### Task brief
Retype each line exactly. Skip images.

### Material provided
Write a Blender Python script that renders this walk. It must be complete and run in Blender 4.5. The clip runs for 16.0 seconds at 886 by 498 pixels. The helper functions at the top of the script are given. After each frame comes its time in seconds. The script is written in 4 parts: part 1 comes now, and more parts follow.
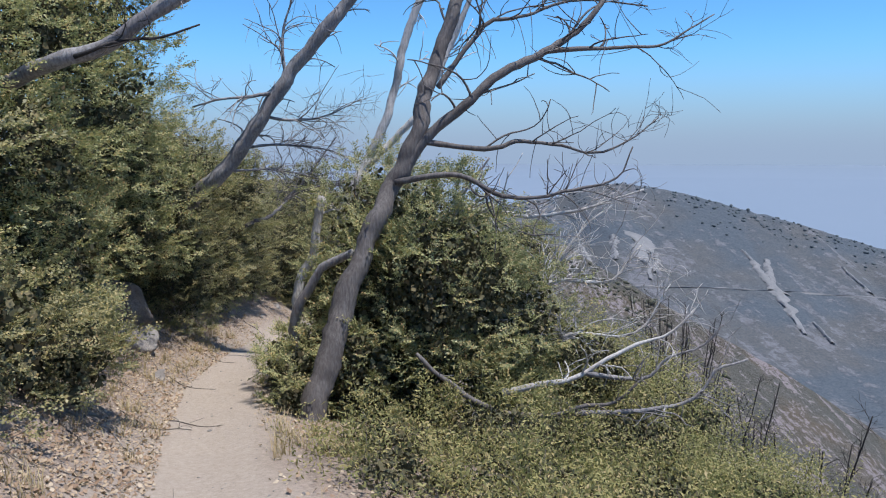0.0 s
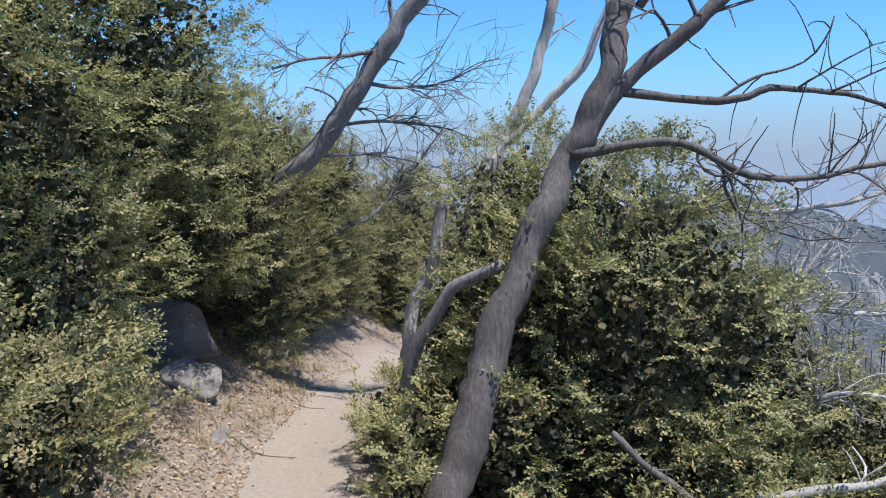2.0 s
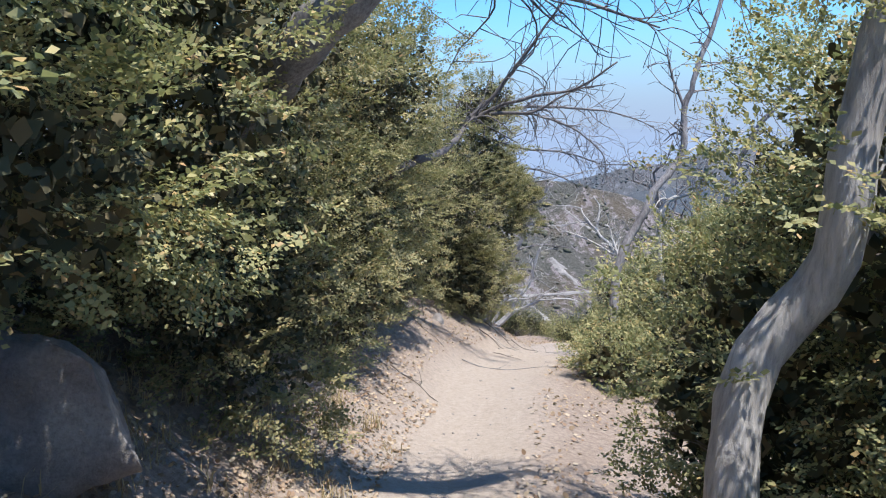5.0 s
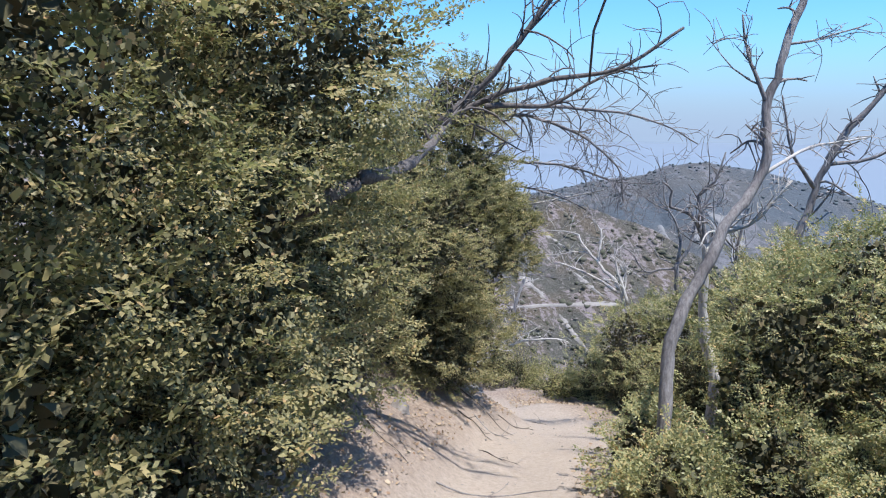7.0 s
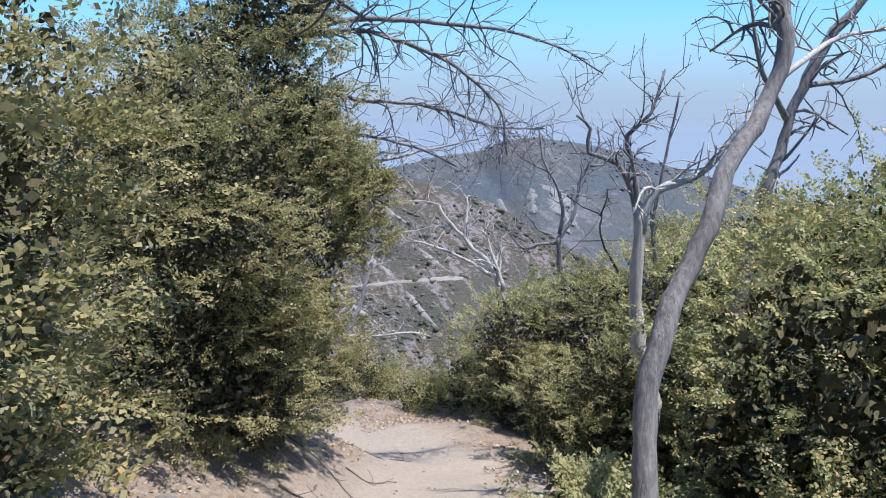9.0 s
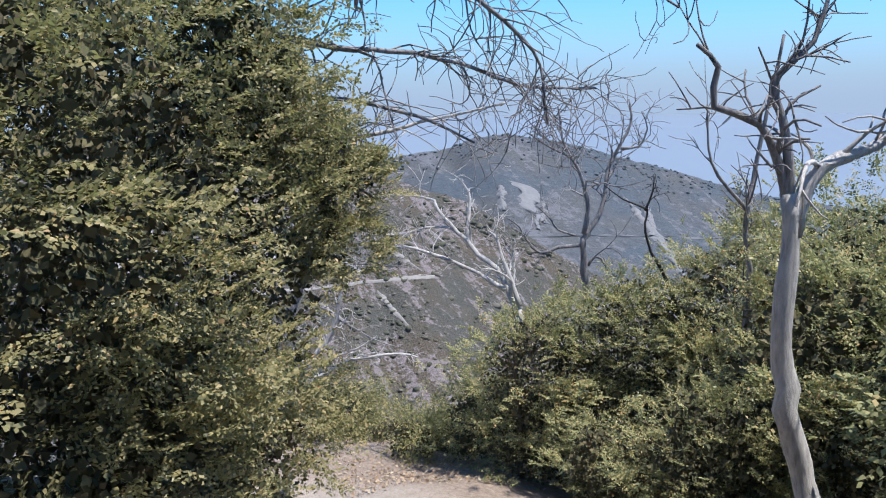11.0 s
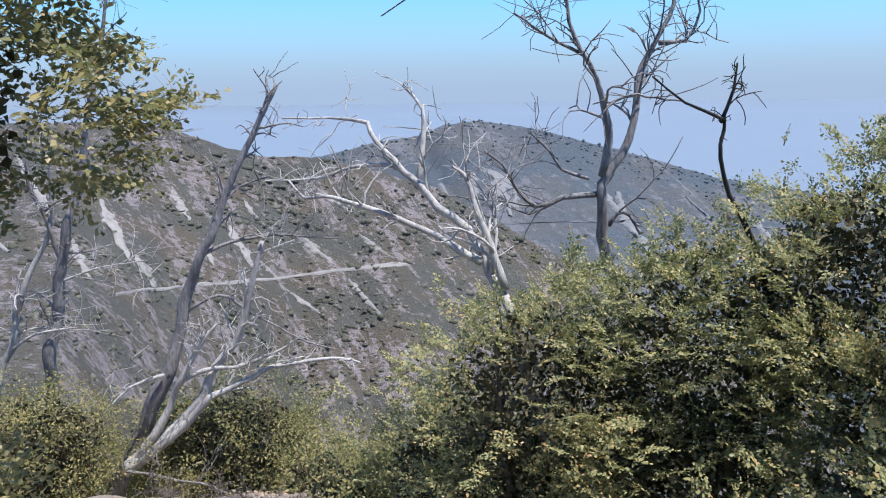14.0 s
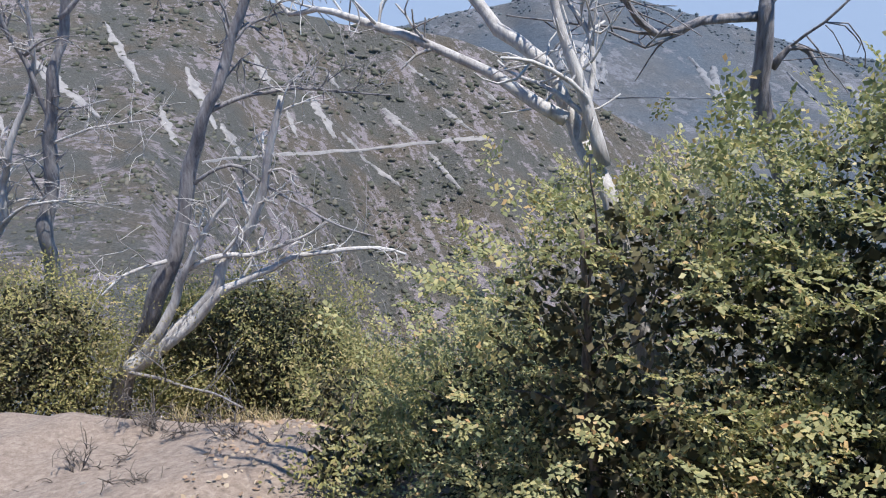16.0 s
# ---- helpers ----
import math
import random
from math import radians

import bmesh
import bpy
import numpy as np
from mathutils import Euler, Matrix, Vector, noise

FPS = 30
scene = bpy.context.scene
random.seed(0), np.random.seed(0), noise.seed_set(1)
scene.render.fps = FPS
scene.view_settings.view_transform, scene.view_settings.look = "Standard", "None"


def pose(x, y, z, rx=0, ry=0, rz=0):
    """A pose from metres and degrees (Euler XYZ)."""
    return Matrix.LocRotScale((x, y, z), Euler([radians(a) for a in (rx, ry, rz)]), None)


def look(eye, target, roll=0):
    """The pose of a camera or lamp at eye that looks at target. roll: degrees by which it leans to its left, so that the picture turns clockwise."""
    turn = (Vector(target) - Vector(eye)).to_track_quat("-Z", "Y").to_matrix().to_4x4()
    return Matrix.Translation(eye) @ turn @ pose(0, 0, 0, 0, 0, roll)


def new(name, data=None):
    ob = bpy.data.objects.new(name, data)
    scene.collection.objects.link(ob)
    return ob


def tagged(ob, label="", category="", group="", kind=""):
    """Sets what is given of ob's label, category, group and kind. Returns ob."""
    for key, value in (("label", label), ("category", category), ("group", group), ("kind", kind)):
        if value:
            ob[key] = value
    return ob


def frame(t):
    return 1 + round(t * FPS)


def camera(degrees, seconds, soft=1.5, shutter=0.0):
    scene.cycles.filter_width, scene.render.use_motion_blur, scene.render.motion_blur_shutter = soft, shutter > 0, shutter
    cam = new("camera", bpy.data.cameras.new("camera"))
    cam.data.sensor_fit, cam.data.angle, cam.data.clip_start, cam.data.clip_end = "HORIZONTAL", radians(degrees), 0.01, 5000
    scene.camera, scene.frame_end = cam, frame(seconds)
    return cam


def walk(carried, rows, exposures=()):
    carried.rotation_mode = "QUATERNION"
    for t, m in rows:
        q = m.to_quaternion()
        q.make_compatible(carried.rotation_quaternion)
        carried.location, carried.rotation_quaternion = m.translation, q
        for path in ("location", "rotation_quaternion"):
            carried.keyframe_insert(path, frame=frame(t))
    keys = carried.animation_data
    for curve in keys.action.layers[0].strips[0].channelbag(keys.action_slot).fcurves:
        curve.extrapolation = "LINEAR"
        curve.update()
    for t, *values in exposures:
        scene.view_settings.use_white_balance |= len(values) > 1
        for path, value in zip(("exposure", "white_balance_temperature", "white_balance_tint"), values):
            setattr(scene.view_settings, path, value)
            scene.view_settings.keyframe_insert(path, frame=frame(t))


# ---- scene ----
cam = camera(58.2, 16.0, soft=1.1)
PATH = [
    (0, pose(0.000, 0.000, 1.450, 83.30, -0.00, 0.00)),
    (0.5, pose(-0.154, 0.685, 1.341, 83.51, 0.12, 2.70)),
    (1, pose(-0.329, 1.353, 1.270, 83.62, 0.24, 4.60)),
    (1.5, pose(-0.518, 2.001, 1.201, 83.83, 0.27, 5.71)),
    (2, pose(-0.693, 2.677, 1.143, 84.04, 0.34, 6.30)),
    (2.5, pose(-1.008, 3.407, 1.057, 84.05, 0.28, 6.71)),
    (3, pose(-1.211, 4.140, 0.935, 81.75, 0.32, 7.01)),
    (3.5, pose(-1.484, 4.829, 0.862, 79.35, 0.35, 7.31)),
    (4, pose(-1.701, 5.545, 0.770, 79.26, 0.38, 7.51)),
    (4.5, pose(-1.925, 6.318, 0.694, 80.06, 0.39, 7.61)),
    (7, pose(-2.498, 9.897, 0.559, 81.62, -0.53, 5.25)),
    (7.5, pose(-2.511, 10.570, 0.438, 81.38, -0.47, 1.50)),
    (8, pose(-2.545, 11.259, 0.353, 81.08, -0.51, -2.23)),
    (8.5, pose(-2.483, 11.903, 0.222, 80.46, -0.19, -4.90)),
    (9, pose(-2.502, 12.540, 0.151, 80.11, -0.06, -6.13)),
    (11.5, pose(-2.542, 14.931, -0.219, 79.96, 0.76, -8.84)),
    (12, pose(-2.409, 15.378, -0.354, 79.95, 0.88, -9.27)),
    (12.5, pose(-2.308, 15.877, -0.466, 79.65, 0.91, -9.68)),
    (13, pose(-2.178, 16.335, -0.585, 79.54, 0.84, -10.08)),
    (13.5, pose(-2.087, 16.767, -0.690, 79.44, 0.81, -10.27)),
    (14, pose(-1.958, 17.163, -0.811, 79.04, 0.77, -10.47)),
    (14.5, pose(-1.841, 17.540, -0.929, 78.14, 0.66, -10.55)),
    (15, pose(-1.702, 17.940, -1.043, 73.94, 0.57, -10.44)),
    (15.5, pose(-1.672, 18.369, -1.141, 70.65, 0.51, -9.10)),
    (16, pose(-1.588, 18.754, -1.219, 70.13, 0.81, -4.49)),
]
EXPOSURES = [(0.0, 0.3), (2.0, 0.45), (3.0, 0.7), (4.7, 0.75), (6.8, 0.7), (9.2, 0.65), (11.3, 0.6), (16.0, 0.6)]
walk(cam, PATH, EXPOSURES)

# ---------------------------------------------------------------- light
SUN_TO = Vector((0.28, -0.17, 0.945)).normalized()
sun_data = bpy.data.lights.new("sun", "SUN")
sun_data.energy, sun_data.angle, sun_data.color = 4.8, radians(0.55), (1.0, 0.965, 0.92)
sun = new("sun", sun_data)
sun.matrix_world = look(SUN_TO * 60, (0, 0, 0))
world = bpy.data.worlds.new("sky")
scene.world = world
world.use_nodes = True
wn = world.node_tree
sky = wn.nodes.new("ShaderNodeTexSky")
sky.sky_type, sky.sun_disc = "NISHITA", False
sky.sun_elevation = math.asin(SUN_TO.z)
sky.sun_rotation = math.atan2(SUN_TO.x, SUN_TO.y)
sky.altitude, sky.air_density, sky.dust_density, sky.ozone_density = 1500, 1.1, 0.0, 10.0
wn.nodes["Background"].inputs[1].default_value = 0.132
tint = wn.nodes.new("ShaderNodeMix")
tint.data_type, tint.blend_type = "RGBA", "MULTIPLY"
tint.inputs[0].default_value, tint.inputs[7].default_value = 1.0, (0.68, 1.0, 1.1, 1)
wn.links.new(sky.outputs[0], tint.inputs[6])
wn.links.new(tint.outputs[2], wn.nodes["Background"].inputs[0])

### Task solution
Write a Blender Python script that renders this walk. It must be complete and run in Blender 4.5. The clip runs for 16.0 seconds at 886 by 498 pixels. The helper functions at the top of the script are given. After each frame comes its time in seconds. The script is written in 4 parts: part 1 comes now, and more parts follow.
0.0 s
2.0 s
5.0 s
7.0 s
9.0 s
11.0 s
14.0 s
16.0 s
# ---- helpers ----
import math
import random
from math import radians

import bmesh
import bpy
import numpy as np
from mathutils import Euler, Matrix, Vector, noise

FPS = 30
scene = bpy.context.scene
random.seed(0), np.random.seed(0), noise.seed_set(1)
scene.render.fps = FPS
scene.view_settings.view_transform, scene.view_settings.look = "Standard", "None"


def pose(x, y, z, rx=0, ry=0, rz=0):
    """A pose from metres and degrees (Euler XYZ)."""
    return Matrix.LocRotScale((x, y, z), Euler([radians(a) for a in (rx, ry, rz)]), None)


def look(eye, target, roll=0):
    """The pose of a camera or lamp at eye that looks at target. roll: degrees by which it leans to its left, so that the picture turns clockwise."""
    turn = (Vector(target) - Vector(eye)).to_track_quat("-Z", "Y").to_matrix().to_4x4()
    return Matrix.Translation(eye) @ turn @ pose(0, 0, 0, 0, 0, roll)


def new(name, data=None):
    ob = bpy.data.objects.new(name, data)
    scene.collection.objects.link(ob)
    return ob


def tagged(ob, label="", category="", group="", kind=""):
    """Sets what is given of ob's label, category, group and kind. Returns ob."""
    for key, value in (("label", label), ("category", category), ("group", group), ("kind", kind)):
        if value:
            ob[key] = value
    return ob


def frame(t):
    return 1 + round(t * FPS)


def camera(degrees, seconds, soft=1.5, shutter=0.0):
    scene.cycles.filter_width, scene.render.use_motion_blur, scene.render.motion_blur_shutter = soft, shutter > 0, shutter
    cam = new("camera", bpy.data.cameras.new("camera"))
    cam.data.sensor_fit, cam.data.angle, cam.data.clip_start, cam.data.clip_end = "HORIZONTAL", radians(degrees), 0.01, 5000
    scene.camera, scene.frame_end = cam, frame(seconds)
    return cam


def walk(carried, rows, exposures=()):
    carried.rotation_mode = "QUATERNION"
    for t, m in rows:
        q = m.to_quaternion()
        q.make_compatible(carried.rotation_quaternion)
        carried.location, carried.rotation_quaternion = m.translation, q
        for path in ("location", "rotation_quaternion"):
            carried.keyframe_insert(path, frame=frame(t))
    keys = carried.animation_data
    for curve in keys.action.layers[0].strips[0].channelbag(keys.action_slot).fcurves:
        curve.extrapolation = "LINEAR"
        curve.update()
    for t, *values in exposures:
        scene.view_settings.use_white_balance |= len(values) > 1
        for path, value in zip(("exposure", "white_balance_temperature", "white_balance_tint"), values):
            setattr(scene.view_settings, path, value)
            scene.view_settings.keyframe_insert(path, frame=frame(t))


# ---- scene ----
cam = camera(58.2, 16.0, soft=1.1)
PATH = [
    (0, pose(0.000, 0.000, 1.450, 83.30, -0.00, 0.00)),
    (0.5, pose(-0.154, 0.685, 1.341, 83.51, 0.12, 2.70)),
    (1, pose(-0.329, 1.353, 1.270, 83.62, 0.24, 4.60)),
    (1.5, pose(-0.518, 2.001, 1.201, 83.83, 0.27, 5.71)),
    (2, pose(-0.693, 2.677, 1.143, 84.04, 0.34, 6.30)),
    (2.5, pose(-1.008, 3.407, 1.057, 84.05, 0.28, 6.71)),
    (3, pose(-1.211, 4.140, 0.935, 81.75, 0.32, 7.01)),
    (3.5, pose(-1.484, 4.829, 0.862, 79.35, 0.35, 7.31)),
    (4, pose(-1.701, 5.545, 0.770, 79.26, 0.38, 7.51)),
    (4.5, pose(-1.925, 6.318, 0.694, 80.06, 0.39, 7.61)),
    (7, pose(-2.498, 9.897, 0.559, 81.62, -0.53, 5.25)),
    (7.5, pose(-2.511, 10.570, 0.438, 81.38, -0.47, 1.50)),
    (8, pose(-2.545, 11.259, 0.353, 81.08, -0.51, -2.23)),
    (8.5, pose(-2.483, 11.903, 0.222, 80.46, -0.19, -4.90)),
    (9, pose(-2.502, 12.540, 0.151, 80.11, -0.06, -6.13)),
    (11.5, pose(-2.542, 14.931, -0.219, 79.96, 0.76, -8.84)),
    (12, pose(-2.409, 15.378, -0.354, 79.95, 0.88, -9.27)),
    (12.5, pose(-2.308, 15.877, -0.466, 79.65, 0.91, -9.68)),
    (13, pose(-2.178, 16.335, -0.585, 79.54, 0.84, -10.08)),
    (13.5, pose(-2.087, 16.767, -0.690, 79.44, 0.81, -10.27)),
    (14, pose(-1.958, 17.163, -0.811, 79.04, 0.77, -10.47)),
    (14.5, pose(-1.841, 17.540, -0.929, 78.14, 0.66, -10.55)),
    (15, pose(-1.702, 17.940, -1.043, 73.94, 0.57, -10.44)),
    (15.5, pose(-1.672, 18.369, -1.141, 70.65, 0.51, -9.10)),
    (16, pose(-1.588, 18.754, -1.219, 70.13, 0.81, -4.49)),
]
EXPOSURES = [(0.0, 0.3), (2.0, 0.45), (3.0, 0.7), (4.7, 0.75), (6.8, 0.7), (9.2, 0.65), (11.3, 0.6), (16.0, 0.6)]
walk(cam, PATH, EXPOSURES)

# ---------------------------------------------------------------- light
SUN_TO = Vector((0.28, -0.17, 0.945)).normalized()
sun_data = bpy.data.lights.new("sun", "SUN")
sun_data.energy, sun_data.angle, sun_data.color = 4.8, radians(0.55), (1.0, 0.965, 0.92)
sun = new("sun", sun_data)
sun.matrix_world = look(SUN_TO * 60, (0, 0, 0))
world = bpy.data.worlds.new("sky")
scene.world = world
world.use_nodes = True
wn = world.node_tree
sky = wn.nodes.new("ShaderNodeTexSky")
sky.sky_type, sky.sun_disc = "NISHITA", False
sky.sun_elevation = math.asin(SUN_TO.z)
sky.sun_rotation = math.atan2(SUN_TO.x, SUN_TO.y)
sky.altitude, sky.air_density, sky.dust_density, sky.ozone_density = 1500, 1.1, 0.0, 10.0
wn.nodes["Background"].inputs[1].default_value = 0.132
tint = wn.nodes.new("ShaderNodeMix")
tint.data_type, tint.blend_type = "RGBA", "MULTIPLY"
tint.inputs[0].default_value, tint.inputs[7].default_value = 1.0, (0.68, 1.0, 1.1, 1)
wn.links.new(sky.outputs[0], tint.inputs[6])
wn.links.new(tint.outputs[2], wn.nodes["Background"].inputs[0])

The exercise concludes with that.